Tuesday, November 25, 2008

Arts Education Online Conversation

National Conversation on Arts Education


The Arts Education Partnership (AEP) is offering a one-week virtual conversation on arts education in the United States, Monday, December 1-Friday, December 5, 2008. Join leaders in the arts and education for a discussion on the state of arts education. This virtual conversation will be held with 15 leaders in arts and education on ArtsJournal.com (http://www.artsjournal.com/artsed ).

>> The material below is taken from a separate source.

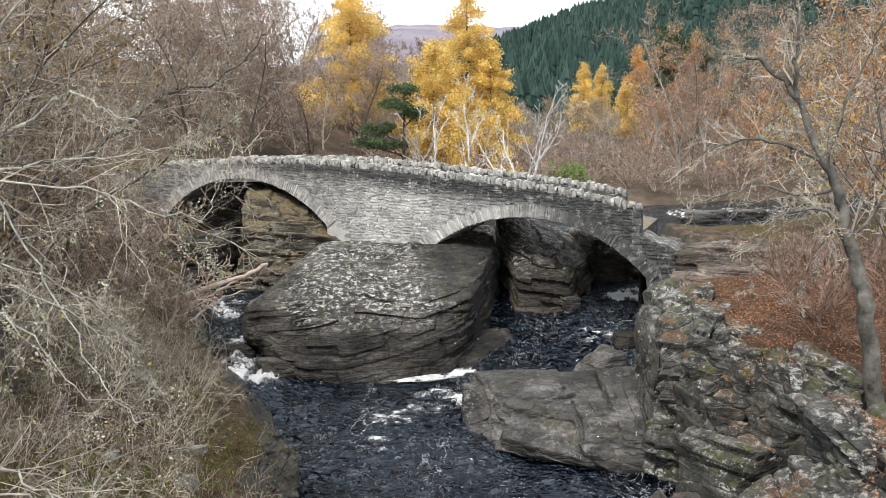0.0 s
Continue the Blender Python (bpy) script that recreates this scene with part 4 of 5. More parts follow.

From a recent announcement:

Participants include: Participants include:
Sam Hope, executive director, The National Office for Arts Accreditation (NOAA); Jack Lew, Global University Relations Manager for Art Talent at EA; Laura Zakaras, RAND; James Cuno, Director, Art Institute of Chicago; Richard Kessler, Executive Director, Center for Arts Education; Eric Booth, Actor; Midori, Violinist; Bau Graves, Executive director, Old Town School of Folk Music; Kiff Gallagher, Music Nation Service Initiative Founder; Bennett Reimer, Founder of the Center for the Study of Education and the Musical Experience, author of A Philosophy of Music Education; Edward Pauly, the director of research and evaluation at the Wallace Foundation; Moy Eng, Program Director of the Performing Arts Program at The William and Flora Hewlett Foundation; John Rockwell, critic; and Susan Sclafani, Managing Director, Chartwell Education Group. A video by director Peter Sellars will also be featured.

The topic will be:

A Debate on Arts Education
Will our culture suffer if we don’t do more to teach the arts?
December 1-5, 2008
For decades, as teaching of the arts has been cut back in our public schools, alarms have been raised about the dire consequences for American culture. Artists and arts organizations stepped in to try to take up some of the slack. Foundations funded programs to take art into the schools. But producers of art aren't primarily in the education business. Schools increasingly focused on meeting basic skills benchmarks have less and less time to make room for study of the arts. And technology has spawned a vast, crowded, and alluring marketplace of creativity competing for attention. New research sponsored by the Wallace Foundation suggests that a generation of Americans has not developed the knowledge or skills to engage with our cultural heritage. Without that engagement, the arts as we know them are unsustainable over the long run. Can anything be done?